The Bad Cops: How Minneapolis protects its worst police officers until it’s too late (MN Reformer, 12/15/20)
“The Minneapolis Police Department is notoriously ineffective at removing bad cops from its ranks. Numerous lawsuits, independent investigations and the disciplinary files obtained by the Reformer show a pattern of mismanagement when it comes to holding officers accountable. Department leaders are routinely blind to numerous warning signs that problem officers pose a danger to the public. Managers are often unaware their subordinates are being investigated for misconduct, promoting them through their ranks and lauding them for their aggressive tactics even as complaints pile up.”

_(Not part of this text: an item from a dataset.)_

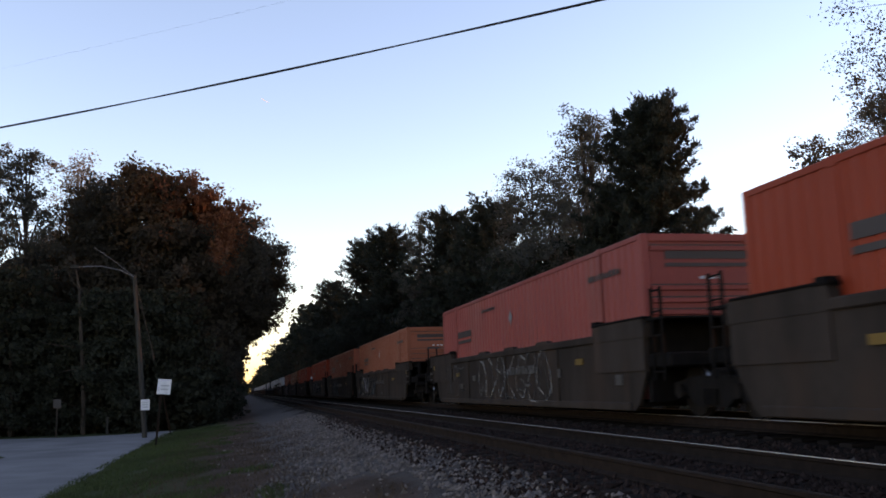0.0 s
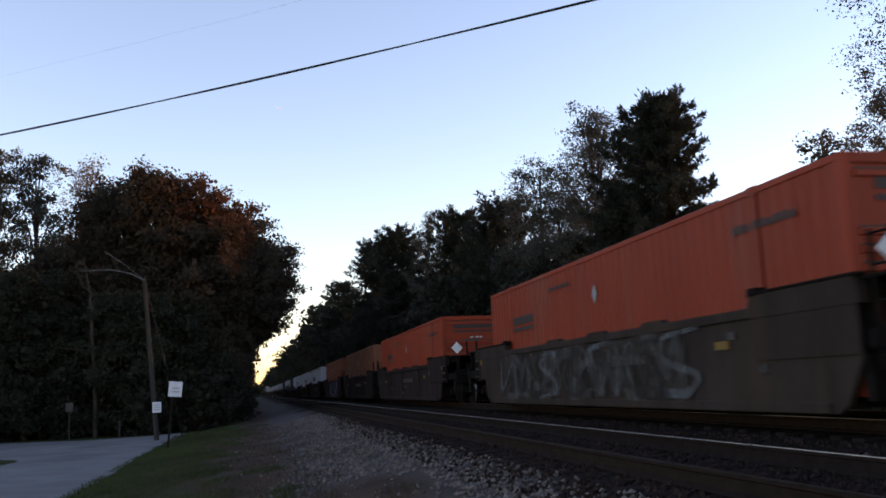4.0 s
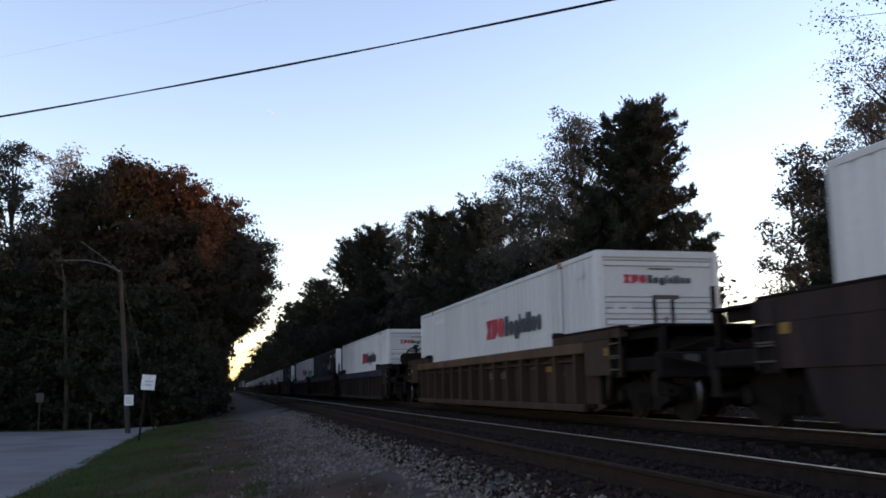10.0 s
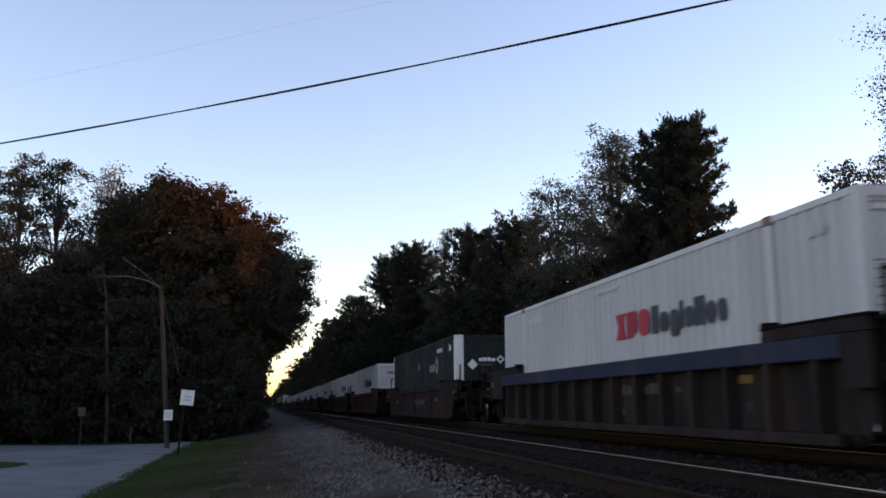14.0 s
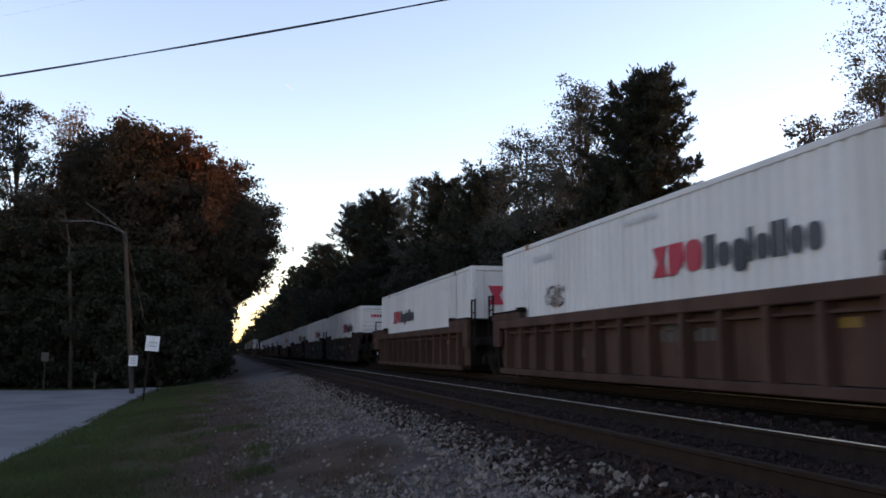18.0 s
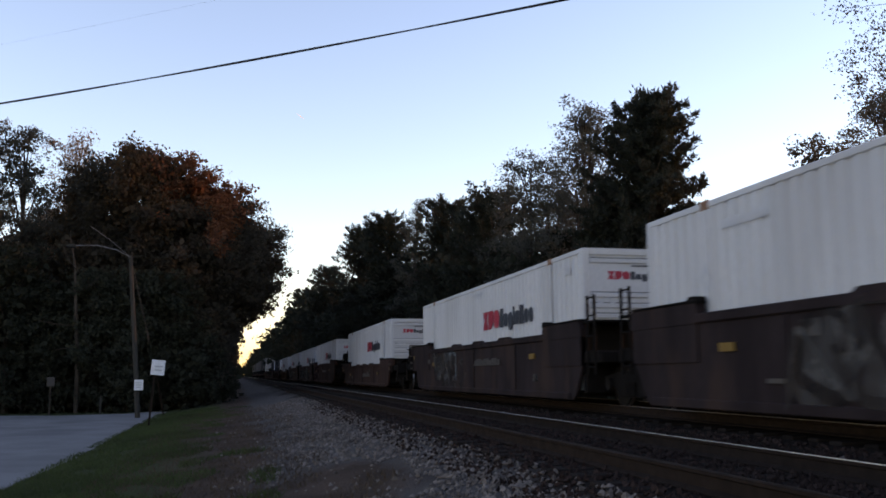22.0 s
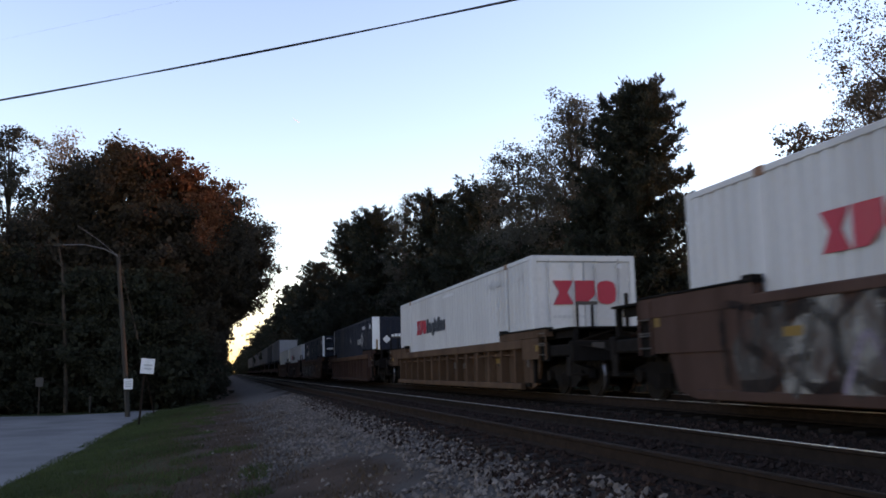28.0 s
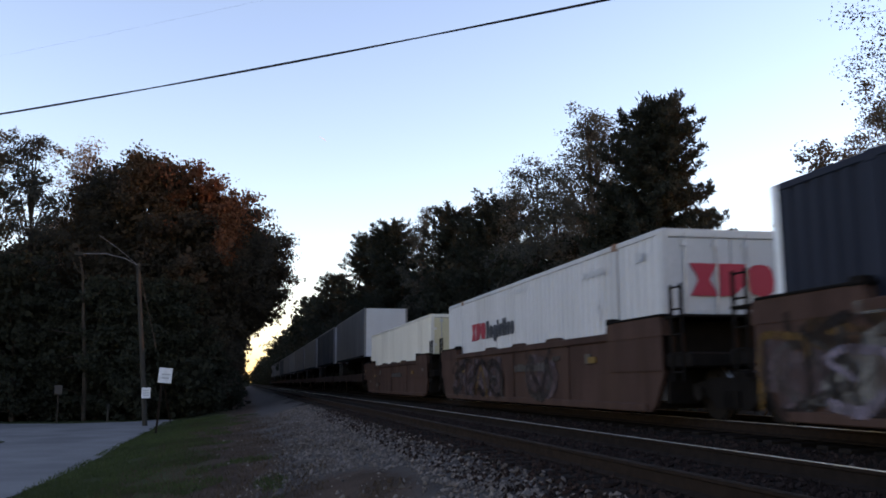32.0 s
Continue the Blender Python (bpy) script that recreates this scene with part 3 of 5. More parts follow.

Some people may be asking “so what do we do with this?” That’s an important question. While MPD150 itself is sunsetting as a collective, we’d point Minneapolis friends and neighbors toward organizations like REP for MN, Reclaim the Block, and Black Visions, as well as various neighborhood-based mutual aid and abolitionist groups, and we’ll end with these words from local artist and activist Ricardo Levins Morales, from his piece “What Time is it on the Clock of Police Abolition?”
A flood of new organizing has come out of the pandemic and the uprising – including mutual aid centers, street medic teams, unhoused defense networks, alternative emergency response systems, transformative justice practices and many media, publishing and cultural projects. Others are tackling the police presence in schools, universities, parks and transit; challenging their influence over social service agencies, neighborhood associations and hospitals; opposing budget increases and new facilities; supporting and advocating for survivors and families; suing over injuries; and fulfilling the unending duty of responding to police outrages. When a large movement wave crashes into the shore it spreads out, churning up countless experiments, tactics and organizational forms as the sea gathers energy for the next wave. Organizing is not as visible as mass protests but it is at the heart of sustainable movements. It’s what turns energy into power.